STATED PROBLEM: Copy the listing verbatim, excluding any images found in it.

────────────────────────────────────────

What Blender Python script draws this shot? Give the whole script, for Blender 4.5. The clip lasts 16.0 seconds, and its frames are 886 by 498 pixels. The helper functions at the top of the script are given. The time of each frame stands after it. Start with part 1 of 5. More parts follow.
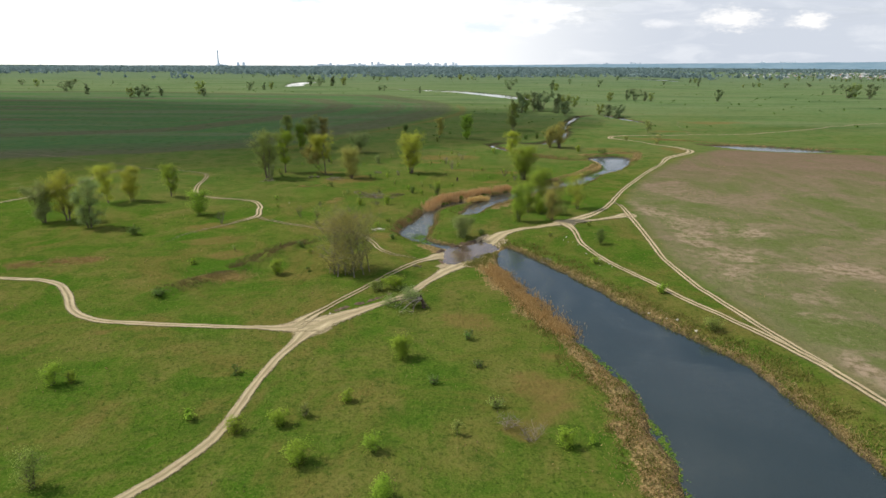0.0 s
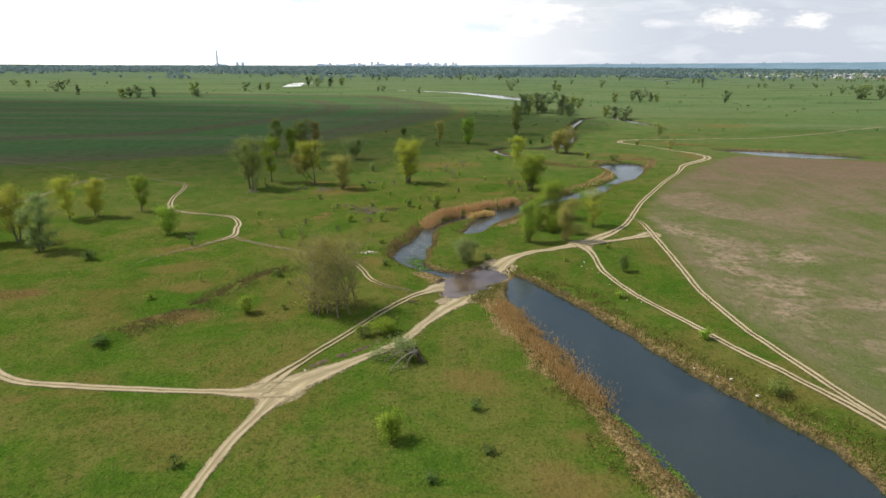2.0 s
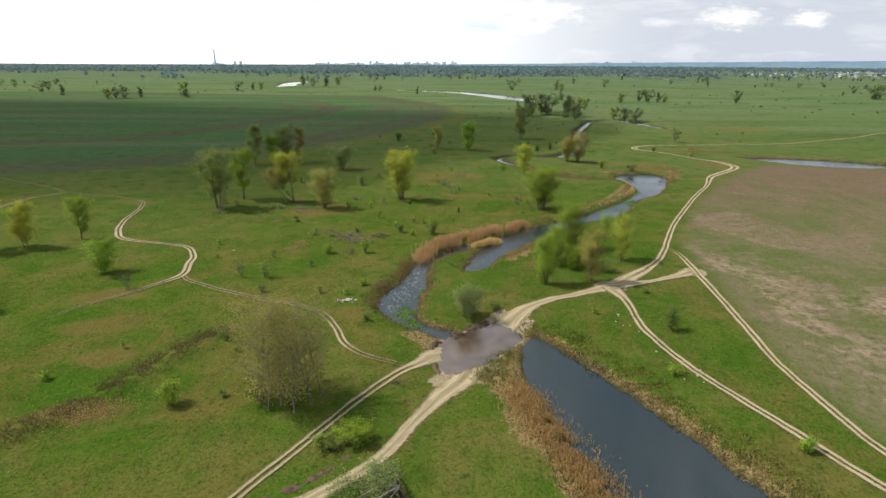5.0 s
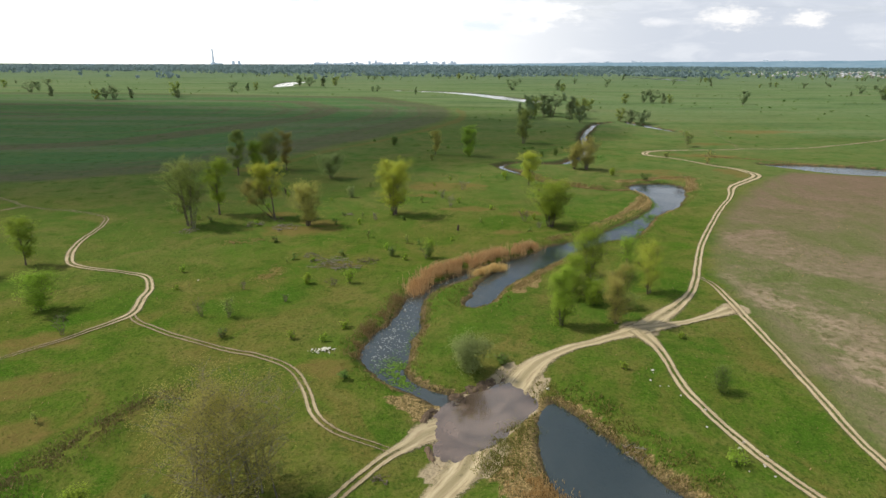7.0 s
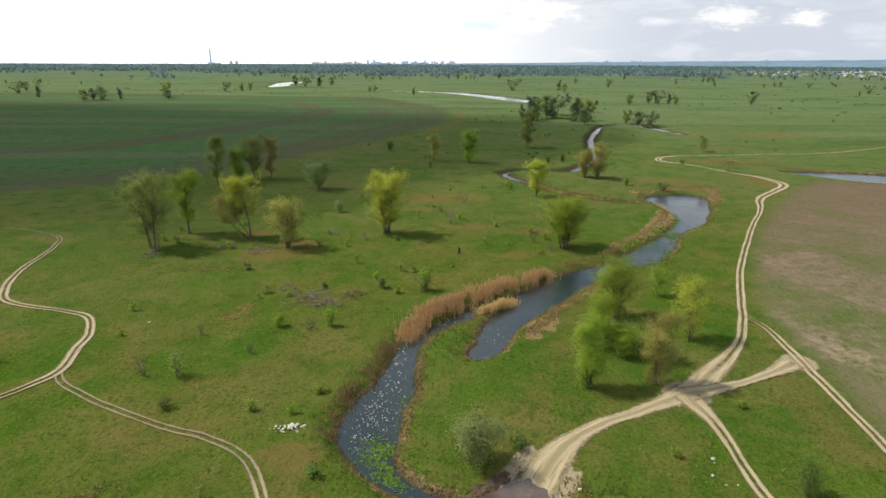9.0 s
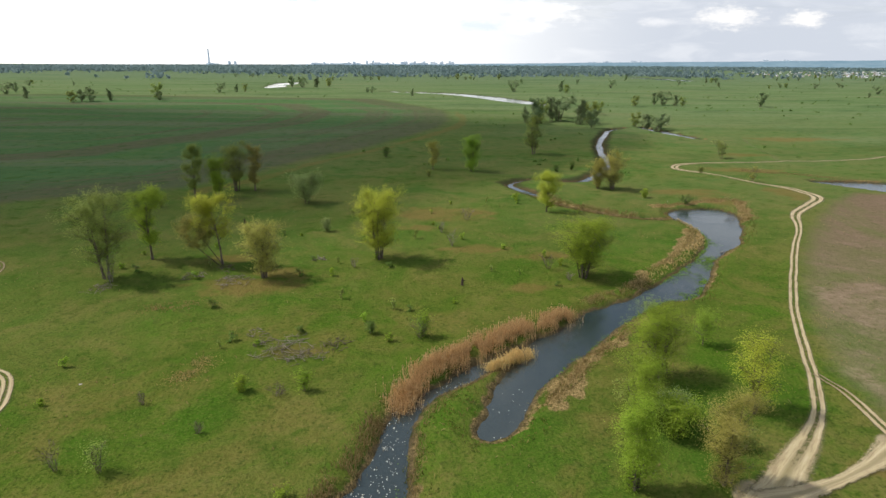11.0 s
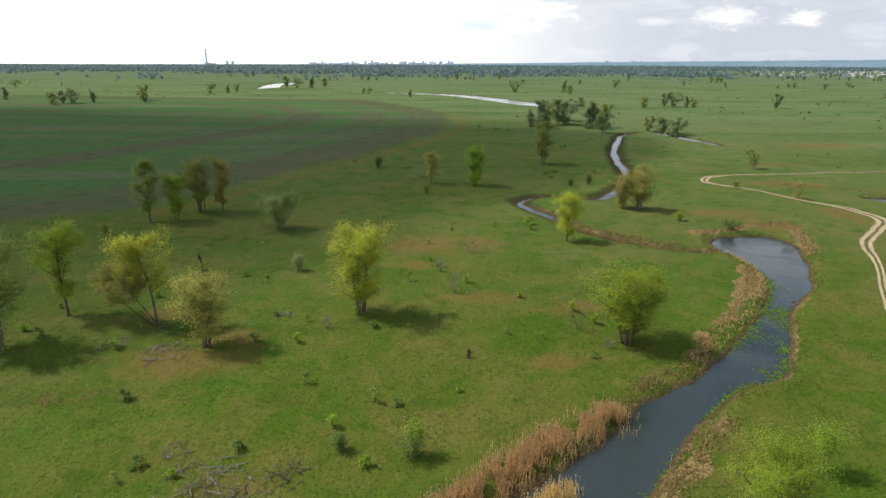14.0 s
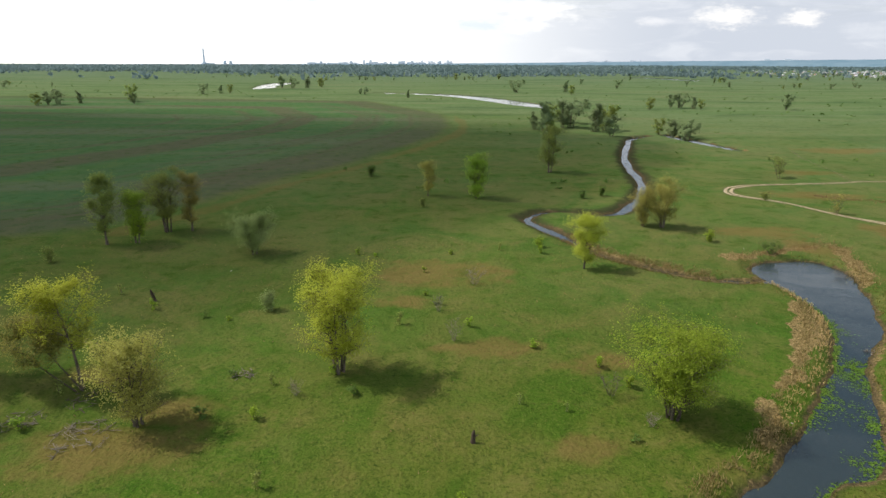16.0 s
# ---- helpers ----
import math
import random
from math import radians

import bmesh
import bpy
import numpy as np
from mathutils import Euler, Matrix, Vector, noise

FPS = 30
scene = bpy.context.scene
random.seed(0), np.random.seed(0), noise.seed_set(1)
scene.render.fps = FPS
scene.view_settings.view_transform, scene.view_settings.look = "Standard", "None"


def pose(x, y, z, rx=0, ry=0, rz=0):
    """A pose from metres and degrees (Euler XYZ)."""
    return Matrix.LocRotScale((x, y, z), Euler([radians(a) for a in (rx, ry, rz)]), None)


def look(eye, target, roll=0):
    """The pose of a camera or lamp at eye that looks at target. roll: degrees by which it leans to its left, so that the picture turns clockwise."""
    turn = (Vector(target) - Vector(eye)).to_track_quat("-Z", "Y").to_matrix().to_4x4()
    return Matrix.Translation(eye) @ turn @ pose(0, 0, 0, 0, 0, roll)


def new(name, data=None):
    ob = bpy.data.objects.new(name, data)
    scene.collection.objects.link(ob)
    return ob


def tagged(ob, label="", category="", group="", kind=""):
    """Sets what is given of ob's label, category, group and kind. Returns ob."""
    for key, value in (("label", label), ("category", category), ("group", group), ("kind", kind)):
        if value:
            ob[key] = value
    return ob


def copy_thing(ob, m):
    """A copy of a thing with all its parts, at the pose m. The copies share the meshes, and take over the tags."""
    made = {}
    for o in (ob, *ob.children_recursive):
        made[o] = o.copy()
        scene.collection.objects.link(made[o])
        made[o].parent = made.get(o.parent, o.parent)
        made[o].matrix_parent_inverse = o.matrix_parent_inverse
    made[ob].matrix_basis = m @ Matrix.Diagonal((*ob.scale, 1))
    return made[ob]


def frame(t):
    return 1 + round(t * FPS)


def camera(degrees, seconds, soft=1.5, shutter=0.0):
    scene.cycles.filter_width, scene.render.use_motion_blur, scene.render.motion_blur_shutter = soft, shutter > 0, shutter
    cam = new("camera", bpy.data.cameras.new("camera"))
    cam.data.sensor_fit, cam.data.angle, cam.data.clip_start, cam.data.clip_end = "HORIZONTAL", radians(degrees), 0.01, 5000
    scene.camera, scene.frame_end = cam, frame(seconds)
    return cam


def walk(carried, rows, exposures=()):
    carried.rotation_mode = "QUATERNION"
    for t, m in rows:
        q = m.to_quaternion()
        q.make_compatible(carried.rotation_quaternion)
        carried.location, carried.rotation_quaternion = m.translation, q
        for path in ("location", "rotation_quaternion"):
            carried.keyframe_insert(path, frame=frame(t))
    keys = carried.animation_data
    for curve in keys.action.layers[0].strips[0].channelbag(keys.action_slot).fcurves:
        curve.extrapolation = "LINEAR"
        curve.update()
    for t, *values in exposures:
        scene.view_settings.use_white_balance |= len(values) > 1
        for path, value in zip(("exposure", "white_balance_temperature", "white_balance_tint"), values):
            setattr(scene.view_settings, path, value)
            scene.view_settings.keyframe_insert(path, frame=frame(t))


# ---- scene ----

────────────────────────────────────────

TASK ANSWER:
What Blender Python script draws this shot? Give the whole script, for Blender 4.5. The clip lasts 16.0 seconds, and its frames are 886 by 498 pixels. The helper functions at the top of the script are given. The time of each frame stands after it. Start with part 1 of 5. More parts follow.
0.0 s
2.0 s
5.0 s
7.0 s
9.0 s
11.0 s
14.0 s
16.0 s
# ---- helpers ----
import math
import random
from math import radians

import bmesh
import bpy
import numpy as np
from mathutils import Euler, Matrix, Vector, noise

FPS = 30
scene = bpy.context.scene
random.seed(0), np.random.seed(0), noise.seed_set(1)
scene.render.fps = FPS
scene.view_settings.view_transform, scene.view_settings.look = "Standard", "None"


def pose(x, y, z, rx=0, ry=0, rz=0):
    """A pose from metres and degrees (Euler XYZ)."""
    return Matrix.LocRotScale((x, y, z), Euler([radians(a) for a in (rx, ry, rz)]), None)


def look(eye, target, roll=0):
    """The pose of a camera or lamp at eye that looks at target. roll: degrees by which it leans to its left, so that the picture turns clockwise."""
    turn = (Vector(target) - Vector(eye)).to_track_quat("-Z", "Y").to_matrix().to_4x4()
    return Matrix.Translation(eye) @ turn @ pose(0, 0, 0, 0, 0, roll)


def new(name, data=None):
    ob = bpy.data.objects.new(name, data)
    scene.collection.objects.link(ob)
    return ob


def tagged(ob, label="", category="", group="", kind=""):
    """Sets what is given of ob's label, category, group and kind. Returns ob."""
    for key, value in (("label", label), ("category", category), ("group", group), ("kind", kind)):
        if value:
            ob[key] = value
    return ob


def copy_thing(ob, m):
    """A copy of a thing with all its parts, at the pose m. The copies share the meshes, and take over the tags."""
    made = {}
    for o in (ob, *ob.children_recursive):
        made[o] = o.copy()
        scene.collection.objects.link(made[o])
        made[o].parent = made.get(o.parent, o.parent)
        made[o].matrix_parent_inverse = o.matrix_parent_inverse
    made[ob].matrix_basis = m @ Matrix.Diagonal((*ob.scale, 1))
    return made[ob]


def frame(t):
    return 1 + round(t * FPS)


def camera(degrees, seconds, soft=1.5, shutter=0.0):
    scene.cycles.filter_width, scene.render.use_motion_blur, scene.render.motion_blur_shutter = soft, shutter > 0, shutter
    cam = new("camera", bpy.data.cameras.new("camera"))
    cam.data.sensor_fit, cam.data.angle, cam.data.clip_start, cam.data.clip_end = "HORIZONTAL", radians(degrees), 0.01, 5000
    scene.camera, scene.frame_end = cam, frame(seconds)
    return cam


def walk(carried, rows, exposures=()):
    carried.rotation_mode = "QUATERNION"
    for t, m in rows:
        q = m.to_quaternion()
        q.make_compatible(carried.rotation_quaternion)
        carried.location, carried.rotation_quaternion = m.translation, q
        for path in ("location", "rotation_quaternion"):
            carried.keyframe_insert(path, frame=frame(t))
    keys = carried.animation_data
    for curve in keys.action.layers[0].strips[0].channelbag(keys.action_slot).fcurves:
        curve.extrapolation = "LINEAR"
        curve.update()
    for t, *values in exposures:
        scene.view_settings.use_white_balance |= len(values) > 1
        for path, value in zip(("exposure", "white_balance_temperature", "white_balance_tint"), values):
            setattr(scene.view_settings, path, value)
            scene.view_settings.keyframe_insert(path, frame=frame(t))


# ---- scene ----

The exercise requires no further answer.